Telle elle parut dans la Grèce.
Chez Pythagore, chez Platon,
Telle elle est avec la Sagesse.
Sur la montagne d'Hérédom.
Hommage au Grand Architecte
Une définition inattendue dans ces couplets chantés lors de la Fête de l'Ordre de la Loge rémoise de La Sincérité, le 28 décembre 1825 :
Dans le compas, je vois encore l’emblème,
Qui me trace toujours chaque moment,
Où je dois rendre un hommage suprême
Au Dieu, par qui nous sortons du néant.
William Blake, The Ancient of Days (1794)
Au XIXe siècle, on trouvera encore d'autres visions symboliques du compas, par exemple dans ce cantique, intitulé La leçon de l'Apprenti, du recueil d'Orcel de 1867 :
Du compas pliant et fidèle
Naît une instructive leçon;
J'y vois l'image naturelle
D'un docile et loyal maçon.
Choisir, comme modèle de docilité, la capacité à se plier était peut-être dans l'air du temps ? Le maçon serait-il censé avoir l'échine souple ?
De la chanson au théâtre
Encore une citation pour faire bonne mesure : dans sa pièce de théâtre Les Fri-Maçons, Pierre Clément (1707-1767) donnait dès 1737, par la bouche d'un Frère Servant, une description de la maçonnerie et de ses symboles qui comprend l'étonnante phrase suivante :
Le Compas désigne les points sur lesquels est fondé tout notre édifice, l‘Equité et la Commisération. Ses deux branches annoncent la parfaite égalité qui règne entre nous, & l’extrême scrupule avec lequel nous mesurons toutes nos actions.
n'importe quoi ?
Et un dernier exemple pour montrer qu'au XVIIIe siècle, le symbolisme en maçonnerie, c'était parfois ... n'importe quoi.

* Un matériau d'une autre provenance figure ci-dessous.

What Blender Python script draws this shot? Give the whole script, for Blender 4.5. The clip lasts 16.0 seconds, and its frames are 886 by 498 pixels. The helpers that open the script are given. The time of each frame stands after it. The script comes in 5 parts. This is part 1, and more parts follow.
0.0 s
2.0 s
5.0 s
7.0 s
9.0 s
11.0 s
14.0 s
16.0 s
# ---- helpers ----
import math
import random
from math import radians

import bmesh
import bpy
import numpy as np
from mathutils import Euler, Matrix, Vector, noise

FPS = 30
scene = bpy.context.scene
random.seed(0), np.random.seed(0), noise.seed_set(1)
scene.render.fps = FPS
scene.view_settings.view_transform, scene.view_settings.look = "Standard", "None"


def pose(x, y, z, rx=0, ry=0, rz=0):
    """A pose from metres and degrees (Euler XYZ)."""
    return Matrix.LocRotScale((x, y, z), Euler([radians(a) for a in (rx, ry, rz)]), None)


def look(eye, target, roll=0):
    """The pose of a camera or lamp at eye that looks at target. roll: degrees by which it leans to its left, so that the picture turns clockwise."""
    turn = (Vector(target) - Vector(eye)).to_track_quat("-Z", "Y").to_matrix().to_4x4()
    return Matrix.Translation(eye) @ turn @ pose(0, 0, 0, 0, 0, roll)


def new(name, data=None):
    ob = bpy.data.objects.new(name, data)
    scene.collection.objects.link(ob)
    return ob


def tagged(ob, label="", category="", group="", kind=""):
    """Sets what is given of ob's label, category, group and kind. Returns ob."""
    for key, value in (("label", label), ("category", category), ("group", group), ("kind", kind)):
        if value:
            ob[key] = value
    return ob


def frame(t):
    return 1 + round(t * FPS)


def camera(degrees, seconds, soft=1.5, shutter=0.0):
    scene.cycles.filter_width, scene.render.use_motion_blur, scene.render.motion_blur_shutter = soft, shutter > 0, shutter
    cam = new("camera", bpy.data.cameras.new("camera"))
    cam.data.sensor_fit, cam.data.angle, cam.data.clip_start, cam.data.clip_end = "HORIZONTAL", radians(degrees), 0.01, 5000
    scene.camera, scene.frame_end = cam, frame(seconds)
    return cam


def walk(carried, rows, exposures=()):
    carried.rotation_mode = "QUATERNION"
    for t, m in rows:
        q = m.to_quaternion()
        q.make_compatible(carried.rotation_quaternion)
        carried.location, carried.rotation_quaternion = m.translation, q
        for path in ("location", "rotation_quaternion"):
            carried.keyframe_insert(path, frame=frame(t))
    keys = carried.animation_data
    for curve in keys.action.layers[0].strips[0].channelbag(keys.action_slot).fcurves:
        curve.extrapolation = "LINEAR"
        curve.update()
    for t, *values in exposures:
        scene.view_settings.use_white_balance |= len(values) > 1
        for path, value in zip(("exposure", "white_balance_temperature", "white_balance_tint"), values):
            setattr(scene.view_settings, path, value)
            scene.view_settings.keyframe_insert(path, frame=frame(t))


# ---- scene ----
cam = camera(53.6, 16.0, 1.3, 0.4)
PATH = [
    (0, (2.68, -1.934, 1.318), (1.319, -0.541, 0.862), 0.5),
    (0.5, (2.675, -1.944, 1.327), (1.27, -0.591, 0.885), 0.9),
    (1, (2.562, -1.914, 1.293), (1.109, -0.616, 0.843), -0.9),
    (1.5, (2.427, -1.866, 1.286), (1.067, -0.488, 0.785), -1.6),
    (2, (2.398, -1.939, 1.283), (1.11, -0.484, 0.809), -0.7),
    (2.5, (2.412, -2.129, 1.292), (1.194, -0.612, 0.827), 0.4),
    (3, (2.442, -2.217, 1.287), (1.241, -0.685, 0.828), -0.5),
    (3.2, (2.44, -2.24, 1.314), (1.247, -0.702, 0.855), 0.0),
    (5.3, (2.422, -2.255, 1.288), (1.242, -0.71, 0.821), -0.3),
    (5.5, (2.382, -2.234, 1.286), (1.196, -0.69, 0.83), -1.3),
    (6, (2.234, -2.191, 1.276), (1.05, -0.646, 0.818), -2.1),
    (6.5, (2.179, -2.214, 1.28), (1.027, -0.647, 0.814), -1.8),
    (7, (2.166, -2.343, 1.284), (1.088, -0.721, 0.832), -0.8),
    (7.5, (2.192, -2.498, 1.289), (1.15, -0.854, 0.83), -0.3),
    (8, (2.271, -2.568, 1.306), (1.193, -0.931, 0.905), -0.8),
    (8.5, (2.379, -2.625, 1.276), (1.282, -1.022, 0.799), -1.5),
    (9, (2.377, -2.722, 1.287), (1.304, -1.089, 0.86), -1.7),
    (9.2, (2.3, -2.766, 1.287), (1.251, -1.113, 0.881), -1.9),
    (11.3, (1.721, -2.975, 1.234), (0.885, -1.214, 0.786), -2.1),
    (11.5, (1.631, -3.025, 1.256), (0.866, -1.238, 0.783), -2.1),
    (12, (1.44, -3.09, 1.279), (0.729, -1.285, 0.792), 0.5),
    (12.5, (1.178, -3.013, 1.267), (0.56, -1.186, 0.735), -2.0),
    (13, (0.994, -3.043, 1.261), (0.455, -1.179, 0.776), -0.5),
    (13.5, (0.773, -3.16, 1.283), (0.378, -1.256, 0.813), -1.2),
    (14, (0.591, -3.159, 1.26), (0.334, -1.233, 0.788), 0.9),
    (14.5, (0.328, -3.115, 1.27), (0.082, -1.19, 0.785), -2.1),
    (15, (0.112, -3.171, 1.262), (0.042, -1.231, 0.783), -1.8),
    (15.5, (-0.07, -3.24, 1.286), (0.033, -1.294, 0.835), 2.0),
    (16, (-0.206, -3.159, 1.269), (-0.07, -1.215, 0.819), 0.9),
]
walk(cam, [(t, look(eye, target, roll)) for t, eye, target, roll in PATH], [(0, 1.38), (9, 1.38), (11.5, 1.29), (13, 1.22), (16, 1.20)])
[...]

Dans un ouvrage de 1766, Les plus secrets mystères des hauts grades de la maçonnerie dévoilés, ou, Le vrai Rose-Croix, on trouve ceci (p. xiij) :
L’Équerre et le Compas ... représentent l’union de l’Ancien Testament et du Nouveau.
Conclusion
On voit que, jusqu'à ce que quelques théoriciens de la maçonnerie, au début du XXe siècle, mettent en place une certaine doxa, le symbolisme maçonnique partait un peu dans tous les sens ...
Une dernière quand même pour la route : si, comme l'ami Brassens, on vous parle d'un Vieux con des neiges d'antan, cela ne veut pas dire qu'il soit un Com.passé.